Smokers, particularly in the residence halls or the university apartments, now must walk (or drive) to one of these locations to smoke a cigarette on campus. It could feasibly take fifteen minutes for a third of the student body to reach any one smoking area. Meanwhile, the central university administrative offices are only a short walk from two of these areas. For on-campus residents especially, the new smoking policy falls short of being student-friendly.

Solving this problem would not be difficult. If the university is intent on a policy that prohibits smoking in both outdoor and indoor locations, more places for smokers to indulge should be designated. It is fair and prudent to prohibit smoking inside the residence halls, where living arrangements often cannot be changed and students may be forced to live with someone whose smoking could be a detrimental to their health. Additionally, safety and fire prevention measures are especially key in the wake of the deadly Seton Hall dormitory fire of 2000. Nonetheless, students do smoke and to accommodate this reality and to prevent students from smoking in their rooms or in common areas, the university should create smoking areas more convenient to the student residence halls.

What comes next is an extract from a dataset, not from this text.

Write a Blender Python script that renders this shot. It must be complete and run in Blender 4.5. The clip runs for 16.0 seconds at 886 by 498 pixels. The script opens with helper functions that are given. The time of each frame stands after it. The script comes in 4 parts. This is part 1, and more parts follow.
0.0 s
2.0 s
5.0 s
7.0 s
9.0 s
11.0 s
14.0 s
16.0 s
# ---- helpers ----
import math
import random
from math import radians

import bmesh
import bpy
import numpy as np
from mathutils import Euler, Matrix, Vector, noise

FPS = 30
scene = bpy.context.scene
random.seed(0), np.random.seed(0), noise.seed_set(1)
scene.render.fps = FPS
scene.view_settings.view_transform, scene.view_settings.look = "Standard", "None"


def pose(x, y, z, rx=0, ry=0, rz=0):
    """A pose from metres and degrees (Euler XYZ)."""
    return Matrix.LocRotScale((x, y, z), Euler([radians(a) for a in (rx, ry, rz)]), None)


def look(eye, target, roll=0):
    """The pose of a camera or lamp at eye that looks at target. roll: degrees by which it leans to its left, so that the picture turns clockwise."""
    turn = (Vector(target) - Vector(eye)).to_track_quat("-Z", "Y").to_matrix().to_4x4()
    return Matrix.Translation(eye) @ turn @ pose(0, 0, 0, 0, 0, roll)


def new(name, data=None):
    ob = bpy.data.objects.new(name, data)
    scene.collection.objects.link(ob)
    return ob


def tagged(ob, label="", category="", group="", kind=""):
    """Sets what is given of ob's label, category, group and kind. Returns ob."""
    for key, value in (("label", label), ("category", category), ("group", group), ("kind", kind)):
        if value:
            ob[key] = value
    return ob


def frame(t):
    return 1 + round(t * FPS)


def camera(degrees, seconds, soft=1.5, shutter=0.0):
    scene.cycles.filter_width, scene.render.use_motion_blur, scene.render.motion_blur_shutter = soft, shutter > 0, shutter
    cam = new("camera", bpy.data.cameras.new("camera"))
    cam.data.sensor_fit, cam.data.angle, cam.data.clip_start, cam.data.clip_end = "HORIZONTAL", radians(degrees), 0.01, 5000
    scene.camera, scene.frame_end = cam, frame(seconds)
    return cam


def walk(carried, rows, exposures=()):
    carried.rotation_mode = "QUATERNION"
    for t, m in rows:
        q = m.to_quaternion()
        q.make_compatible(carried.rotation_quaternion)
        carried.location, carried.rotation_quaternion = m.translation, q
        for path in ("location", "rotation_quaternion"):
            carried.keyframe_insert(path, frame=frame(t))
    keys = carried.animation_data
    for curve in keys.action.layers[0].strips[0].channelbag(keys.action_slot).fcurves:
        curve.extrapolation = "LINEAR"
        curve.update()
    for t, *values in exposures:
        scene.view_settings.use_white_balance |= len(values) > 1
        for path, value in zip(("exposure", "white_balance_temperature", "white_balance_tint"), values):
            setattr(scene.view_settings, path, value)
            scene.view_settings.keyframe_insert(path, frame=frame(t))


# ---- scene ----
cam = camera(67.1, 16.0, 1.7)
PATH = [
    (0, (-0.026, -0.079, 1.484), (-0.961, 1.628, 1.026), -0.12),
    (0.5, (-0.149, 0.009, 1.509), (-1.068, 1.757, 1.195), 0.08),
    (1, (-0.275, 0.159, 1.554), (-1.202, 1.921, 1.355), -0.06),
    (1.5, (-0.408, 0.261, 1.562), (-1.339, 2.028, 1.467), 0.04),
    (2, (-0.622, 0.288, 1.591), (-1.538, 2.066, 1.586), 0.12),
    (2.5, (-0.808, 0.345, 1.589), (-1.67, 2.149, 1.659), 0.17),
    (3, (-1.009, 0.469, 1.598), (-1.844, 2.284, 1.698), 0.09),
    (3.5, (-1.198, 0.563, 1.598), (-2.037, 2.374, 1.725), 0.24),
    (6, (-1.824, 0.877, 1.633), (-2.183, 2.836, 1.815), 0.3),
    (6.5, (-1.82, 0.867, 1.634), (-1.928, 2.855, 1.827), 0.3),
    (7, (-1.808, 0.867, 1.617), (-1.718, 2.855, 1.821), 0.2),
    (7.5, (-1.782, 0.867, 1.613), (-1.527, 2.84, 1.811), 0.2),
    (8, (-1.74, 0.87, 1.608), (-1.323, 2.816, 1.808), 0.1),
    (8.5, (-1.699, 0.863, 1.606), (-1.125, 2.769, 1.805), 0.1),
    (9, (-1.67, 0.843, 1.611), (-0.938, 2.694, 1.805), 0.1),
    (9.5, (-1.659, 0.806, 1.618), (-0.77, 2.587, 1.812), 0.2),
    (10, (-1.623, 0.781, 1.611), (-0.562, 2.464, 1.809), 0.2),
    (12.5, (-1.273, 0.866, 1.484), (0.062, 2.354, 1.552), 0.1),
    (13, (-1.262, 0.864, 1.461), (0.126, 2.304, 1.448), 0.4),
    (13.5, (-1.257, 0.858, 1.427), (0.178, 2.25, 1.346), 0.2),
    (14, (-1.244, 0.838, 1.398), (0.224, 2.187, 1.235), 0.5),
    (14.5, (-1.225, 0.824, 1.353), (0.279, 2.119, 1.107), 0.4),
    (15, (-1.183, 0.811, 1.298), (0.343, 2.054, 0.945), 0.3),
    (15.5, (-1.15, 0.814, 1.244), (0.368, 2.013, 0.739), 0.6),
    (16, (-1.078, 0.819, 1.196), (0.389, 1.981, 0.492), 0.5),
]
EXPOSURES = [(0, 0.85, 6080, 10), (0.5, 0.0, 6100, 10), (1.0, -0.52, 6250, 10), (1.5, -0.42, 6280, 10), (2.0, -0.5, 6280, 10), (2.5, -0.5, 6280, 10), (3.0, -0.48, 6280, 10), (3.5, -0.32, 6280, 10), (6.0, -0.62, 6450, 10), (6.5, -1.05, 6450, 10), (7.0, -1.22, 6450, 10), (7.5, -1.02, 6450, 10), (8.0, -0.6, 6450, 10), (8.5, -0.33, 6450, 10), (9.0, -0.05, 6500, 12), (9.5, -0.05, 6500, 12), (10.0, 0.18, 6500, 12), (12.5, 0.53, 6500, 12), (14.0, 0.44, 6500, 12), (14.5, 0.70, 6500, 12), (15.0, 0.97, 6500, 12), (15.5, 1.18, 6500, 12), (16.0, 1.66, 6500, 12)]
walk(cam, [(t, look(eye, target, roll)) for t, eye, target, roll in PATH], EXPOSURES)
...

The new policy will also be difficult to implement in university apartments. While the policy is considerate to non-smokers breathing their neighbor's smoke through the ventilation systems, it fails to take into account the difficulty of discovering violations and the even greater difficulty of determining who the violator is. Rather than implement a blanket ban on smoking in the apartments, the university should consider designating a specific building for the use of student smokers. To counteract the higher costs of repairs, UB could either impose a higher rent on apartments in the smoking building, or continue as is, and charge damages to tenants as needed.

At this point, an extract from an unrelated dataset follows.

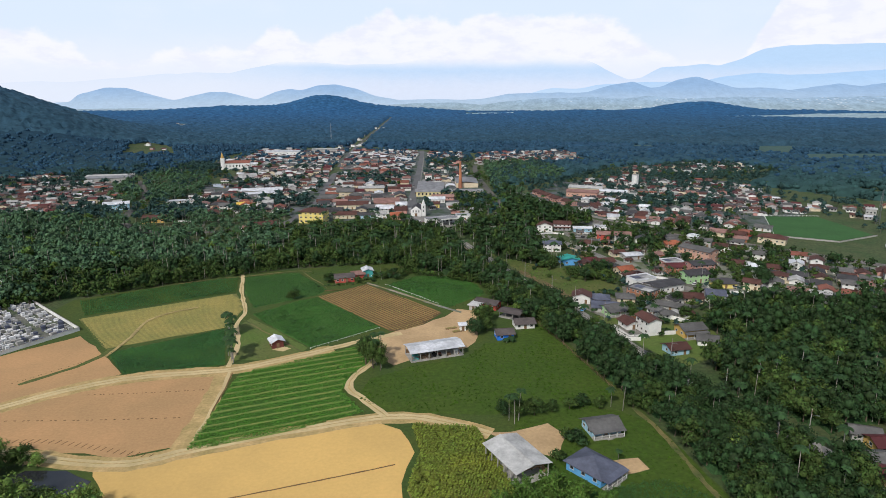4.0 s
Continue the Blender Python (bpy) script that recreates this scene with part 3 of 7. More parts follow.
plot("field_lawn", "rough green grass between the tracks and crops", [(-170, 195), (-185, 240), (-180, 320), (-141, 347), (-104, 366), (-22, 388), (-10, 362), (27, 345), (48, 300), (56, 262), (67, 215), (80, 140), (95, 95), (-100, 95), (-100, 170), (-130, 180)], "grass", 0.02)
plot("field_hut", "mown light green lawn round the small hut", [(-83, 292), (-87, 281), (-79, 246), (-66, 246), (-52, 253.5), (-50, 257), (-78, 287)], "lawn", 0.057)
plot("field_meadow", "wide dark green meadow beside the long barn", MEADOW, "meadow", 0.06)
plot("field_tan", "smooth bare tan soil field ready for planting", TAN, "soil_tan", 0.06)
plot("field_oval", "bare reddish-brown field in a bend of the track", OVAL, "soil_brown", 0.06)
plot("field_bare_west", "bare brown field beside the cemetery", BARE_WEST, "soil_brown", 0.06)
plot("field_striped", "green field with pale furrows", STRIPED, "crop_base", 0.06)
plot("field_red_stripes", "tilled orange-brown field with straight furrows", RED_STRIPES, "tilled_base", 0.06)
plot("field_dotted", "dark soil below dense rows of green plants", DOTTED, "crop_base", 0.06)
plot("field_bright", "weedy soil below a bright green crop", BRIGHT, "crop_base", 0.06)
plot("field_east", "weedy soil below a green crop near the woods", GREEN_EAST, "crop_base", 0.06)
plot("field_west_green", "weedy soil below rows of a deep green crop", WEST_GREEN, "crop_base", 0.06)
plot("field_stubble", "harvested field of pale yellow stubble", STUBBLE, "stubble_base", 0.06)
plot("field_north_west", "dark soil below a green crop at the wood's edge", NORTH_WEST, "meadow", 0.06)
plot("field_maize", "weedy soil below yellow-green maize", MAIZE, "stubble_base", 0.06)
plot("field_valley", "lush green valley grass beside the blue houses", VALLEY, "meadow", 0.055)
plot("field_verge", "green and brown grass verge along the paved road", [(30, 424), (42, 396), (62, 380), (80, 368), (92, 350), (100, 332), (98, 322), (68, 318), (58, 344)], "verge", 0.05)
plot("field_pasture", "pale green pasture among trees", [(158, 238), (195, 245), (185, 212), (158, 215)], "grass", 0.05)
plot("field_sports", "mown bright green football pitch", [(246, 452), (276, 520), (318, 516), (318, 450), (279, 432)], "pitch", 0.08)
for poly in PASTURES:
    plot("field_far", "green pasture in the far forest, paled for haze", poly, "pasture", 0.3)
plot("field_gardens", "green gardens between the roadside houses", [(82, 268), (90, 246), (97, 237), (106, 242), (120, 254), (124, 300), (98, 300), (76, 290)], "lawn", 0.04)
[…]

The question of enforcement, too, is problematic. Forcing the University Police to enforce such a rule would be an unacceptable strain on the department. This leaves the university with few options. The first of which is to spend money on "smoking police," perhaps off-duty officers that patrol campus grounds, but this idea is too expensive and too ridiculous to be practical. Next, UB could add more smoking areas, distributed evenly around the North and South campuses and take into consideration the greatest areas of need. Finally, they can keep the former system in place, publicize the butt stops, and move on.

In short, the new policy, while created with what were surely the best of intentions, sets goals that are far too lofty and is almost certainly doomed to fail as a result. Student smokers have already expressed their intent to ignore new smoking guidelines, and should these rules persist, any progress made thus far could well be lost. UB needs to choose its battles wisely, and this new anti-smoking campaign is simply overkill.